In comparison, 76 per cent were working in high-skilled roles 15 months after graduating as part of the 2022-23 cohort.
A key finding is that unlike fluctuations in employment, the proportion of graduates going on to enter full-time further study has remained constant since the previous data release, at 5 per cent.
That follows year-on-year declines in pursuing postgraduate full-time study since 2019-20, when it stood at 8 per cent.
Meanwhile, the proportion of graduates saying they “strongly disagree” with the idea they use what they learnt in their degrees in later life has risen by 2 percentage points over five years of data.
Where just 7 per cent of degree holders who left university in 2019-20 robustly rejected the assertion they were “utilising” what they learnt during their studies in their “current activity”, 9 per cent of graduates from the 2023-24 academic year said the same.
The proportion of those who reported a milder “disagree” also rose, from 12 per cent in 2019-20 to 13 per cent in the latest data drop.
“The general level of satisfaction with ‘I’m using my qualification, I’m on [my] career track’ has slightly dropped,” Charlie Ball told Times Higher Education.
But that shift was mainly “people saying, ‘I’m not sure’” how much my degree is applicable, “not people saying ‘I’m less satisfied’”, Ball said.
Overall, Ball said that despite a modest increase in unemployment and decrease in the number of those finding full-time employment in the 15 months after graduating, “the value of a degree seems to be holding up remarkably well”.
“The data is pretty clear, full-time employment is down a little,” said Ball, in an online event discussing the Hesa results, although he clarified the change was “not substantial”.
“Unemployment is up a bit,” he said, adding that the state of affairs is “certainly not a graduate labour market that is collapsing”.
“It’s a little bit down on last year…[but] it’s about where you’d expect considering the general state of the economy,” Ball said.
Regarding varying outcomes between degree paths, Ball said “most” subjects had seen a modest rise in unemployment, but that there wasn’t a very “consistent” direction across disciplines, suggesting a “general malaise” in the jobs market more than anything else.
“The popular rhetoric is that in this economy, the arts and humanities aren’t particularly valuable – we see very little evidence of that in this data,” Ball added.
He admitted they were “not great figures” but said he did not believe they reflected a “long-term shift in graduate demand”, rather a poor economic context.

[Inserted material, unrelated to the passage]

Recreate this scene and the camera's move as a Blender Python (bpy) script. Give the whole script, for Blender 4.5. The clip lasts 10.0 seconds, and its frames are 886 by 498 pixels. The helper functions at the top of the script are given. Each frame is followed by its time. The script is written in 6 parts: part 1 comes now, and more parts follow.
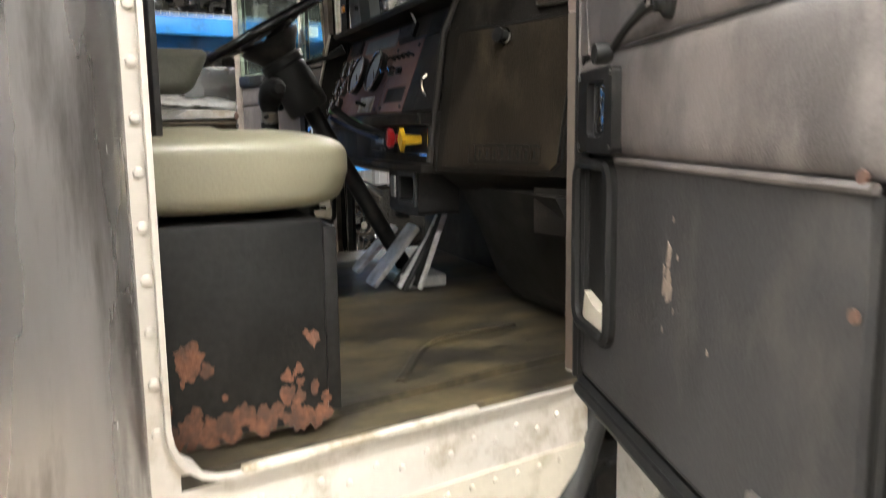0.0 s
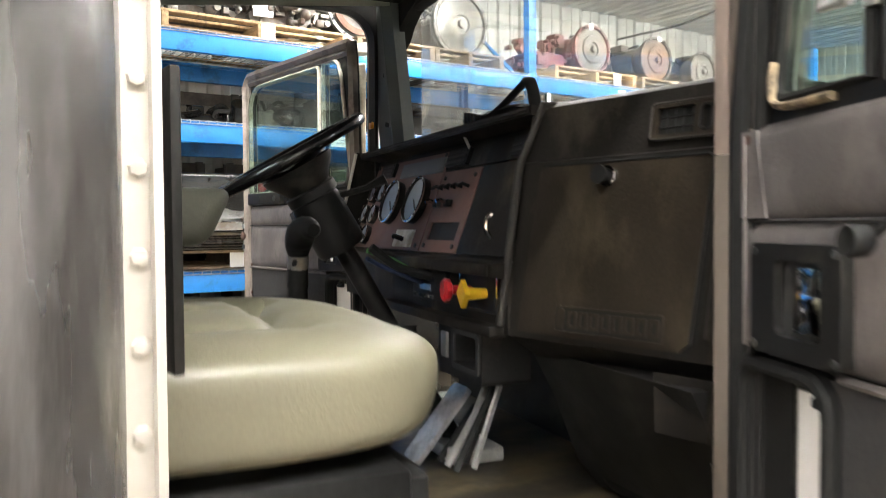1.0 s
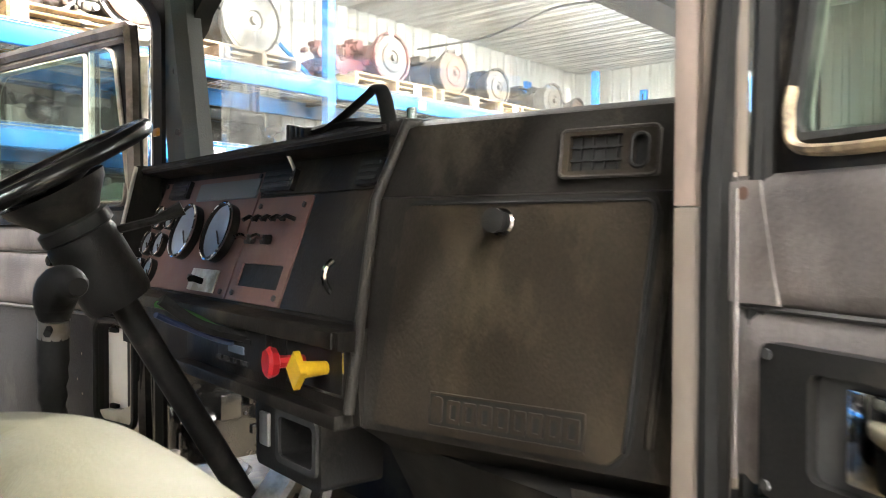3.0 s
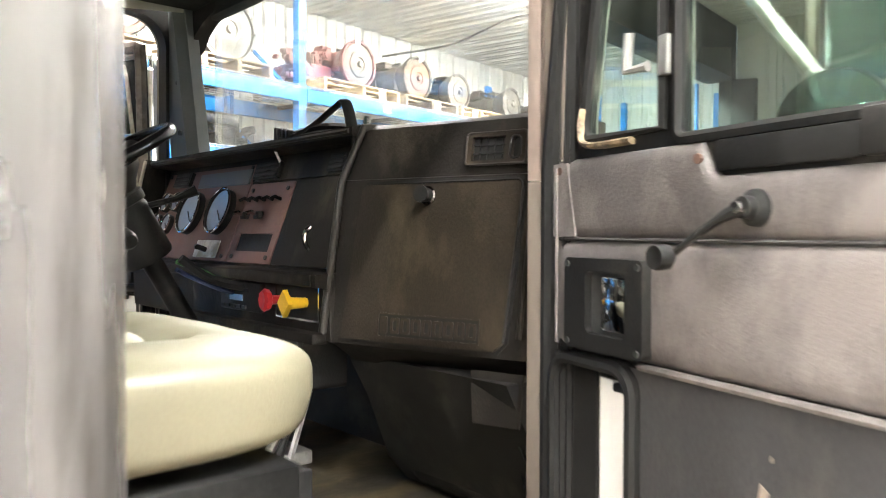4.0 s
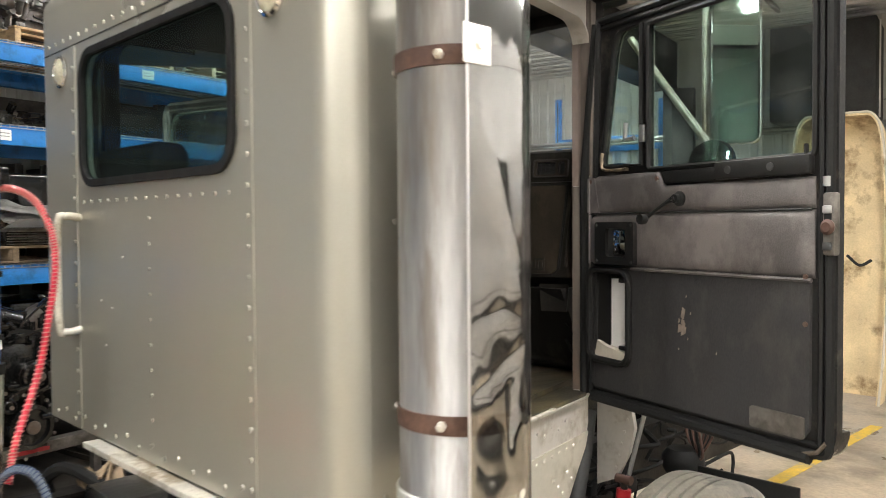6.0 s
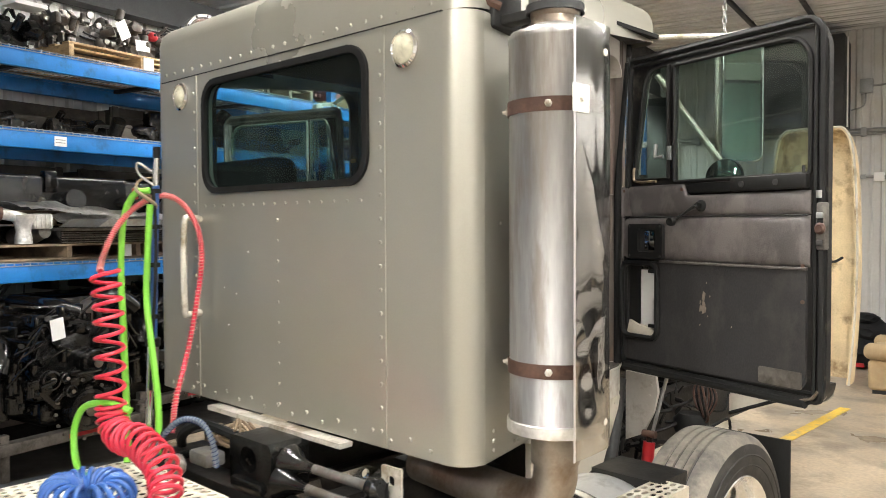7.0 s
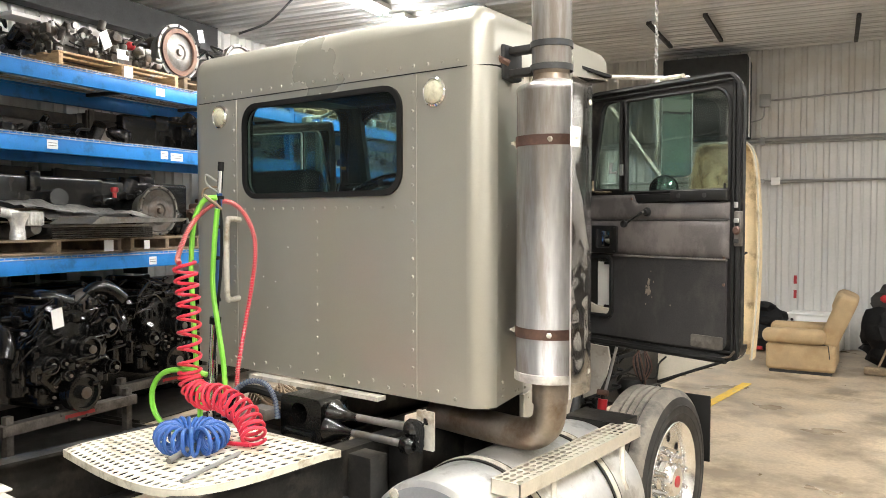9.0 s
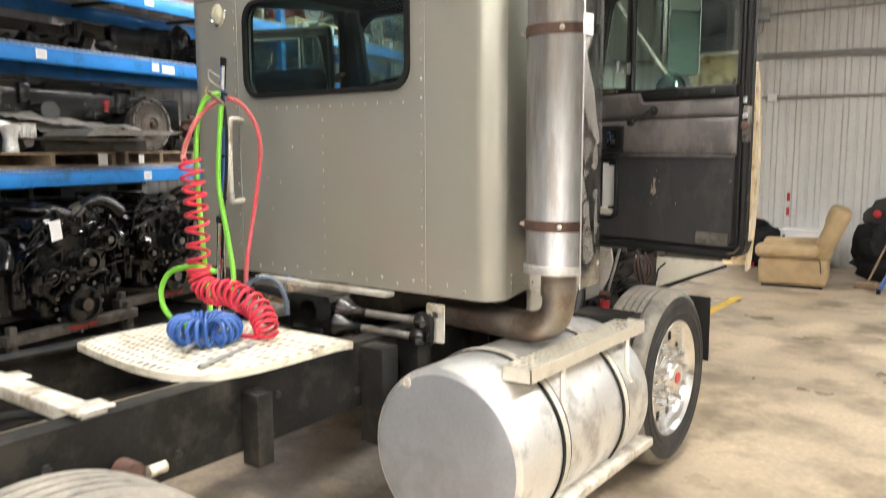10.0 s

The situation, he said, was a “cooling not a collapse” and urged people to consider the figures carefully.
“I think this cohort has done remarkably well considering the headwinds they’re facing,” Ball added.

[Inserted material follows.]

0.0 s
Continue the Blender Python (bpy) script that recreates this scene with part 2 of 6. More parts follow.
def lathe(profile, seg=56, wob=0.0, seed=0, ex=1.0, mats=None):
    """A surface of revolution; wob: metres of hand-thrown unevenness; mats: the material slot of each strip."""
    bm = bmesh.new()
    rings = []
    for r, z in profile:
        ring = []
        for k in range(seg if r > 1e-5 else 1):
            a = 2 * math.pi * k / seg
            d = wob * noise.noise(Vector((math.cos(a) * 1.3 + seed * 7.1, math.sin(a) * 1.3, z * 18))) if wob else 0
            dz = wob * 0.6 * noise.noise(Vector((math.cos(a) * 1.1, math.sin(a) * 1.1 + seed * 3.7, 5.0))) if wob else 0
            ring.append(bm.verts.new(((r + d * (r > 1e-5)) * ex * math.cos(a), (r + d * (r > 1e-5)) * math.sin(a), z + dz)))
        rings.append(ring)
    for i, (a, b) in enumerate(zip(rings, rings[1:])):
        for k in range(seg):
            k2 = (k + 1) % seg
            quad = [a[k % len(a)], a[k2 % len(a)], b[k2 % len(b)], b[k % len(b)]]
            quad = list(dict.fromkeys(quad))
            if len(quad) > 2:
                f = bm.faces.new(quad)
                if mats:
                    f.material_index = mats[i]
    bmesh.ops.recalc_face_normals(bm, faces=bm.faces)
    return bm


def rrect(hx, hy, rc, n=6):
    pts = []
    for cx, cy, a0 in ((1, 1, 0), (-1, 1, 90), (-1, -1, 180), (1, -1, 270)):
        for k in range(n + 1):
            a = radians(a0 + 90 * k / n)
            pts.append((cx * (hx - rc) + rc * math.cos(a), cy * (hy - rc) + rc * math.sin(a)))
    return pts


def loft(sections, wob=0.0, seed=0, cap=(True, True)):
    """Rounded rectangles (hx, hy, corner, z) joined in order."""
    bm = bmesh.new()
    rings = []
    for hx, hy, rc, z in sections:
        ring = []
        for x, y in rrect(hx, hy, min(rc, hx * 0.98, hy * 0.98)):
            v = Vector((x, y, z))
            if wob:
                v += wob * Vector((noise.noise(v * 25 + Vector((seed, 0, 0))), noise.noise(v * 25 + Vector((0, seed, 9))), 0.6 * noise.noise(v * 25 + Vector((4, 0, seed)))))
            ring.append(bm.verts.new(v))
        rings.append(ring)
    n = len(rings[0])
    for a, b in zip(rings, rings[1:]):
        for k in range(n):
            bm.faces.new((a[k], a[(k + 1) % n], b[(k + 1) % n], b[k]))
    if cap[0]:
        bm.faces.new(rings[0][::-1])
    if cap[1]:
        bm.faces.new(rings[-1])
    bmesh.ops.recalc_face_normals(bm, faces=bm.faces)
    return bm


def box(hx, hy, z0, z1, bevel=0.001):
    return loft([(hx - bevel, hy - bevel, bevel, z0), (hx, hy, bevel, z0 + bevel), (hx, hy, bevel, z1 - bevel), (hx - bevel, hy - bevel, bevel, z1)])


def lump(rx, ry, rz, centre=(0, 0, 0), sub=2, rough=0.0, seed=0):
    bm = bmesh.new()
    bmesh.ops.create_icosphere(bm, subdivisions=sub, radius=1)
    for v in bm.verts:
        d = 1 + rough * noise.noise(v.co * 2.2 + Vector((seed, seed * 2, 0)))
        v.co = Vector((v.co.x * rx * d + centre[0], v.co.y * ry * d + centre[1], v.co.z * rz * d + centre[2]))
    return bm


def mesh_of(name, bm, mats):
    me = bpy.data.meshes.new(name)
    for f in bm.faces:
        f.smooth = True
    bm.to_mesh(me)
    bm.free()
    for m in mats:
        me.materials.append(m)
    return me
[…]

Commenting on the data, Joe Marshall chief executive of the National Centre for Universities and Business, said “it is encouraging to see that graduate outcomes remain resilient”.
He added: “If the UK wants stronger growth, higher productivity and greater competitiveness, helping graduates succeed remains a critical part of the answer. That means continuing to invest in the partnerships that connect education to opportunity and ensuring that talented people can apply their skills in every part of the economy.”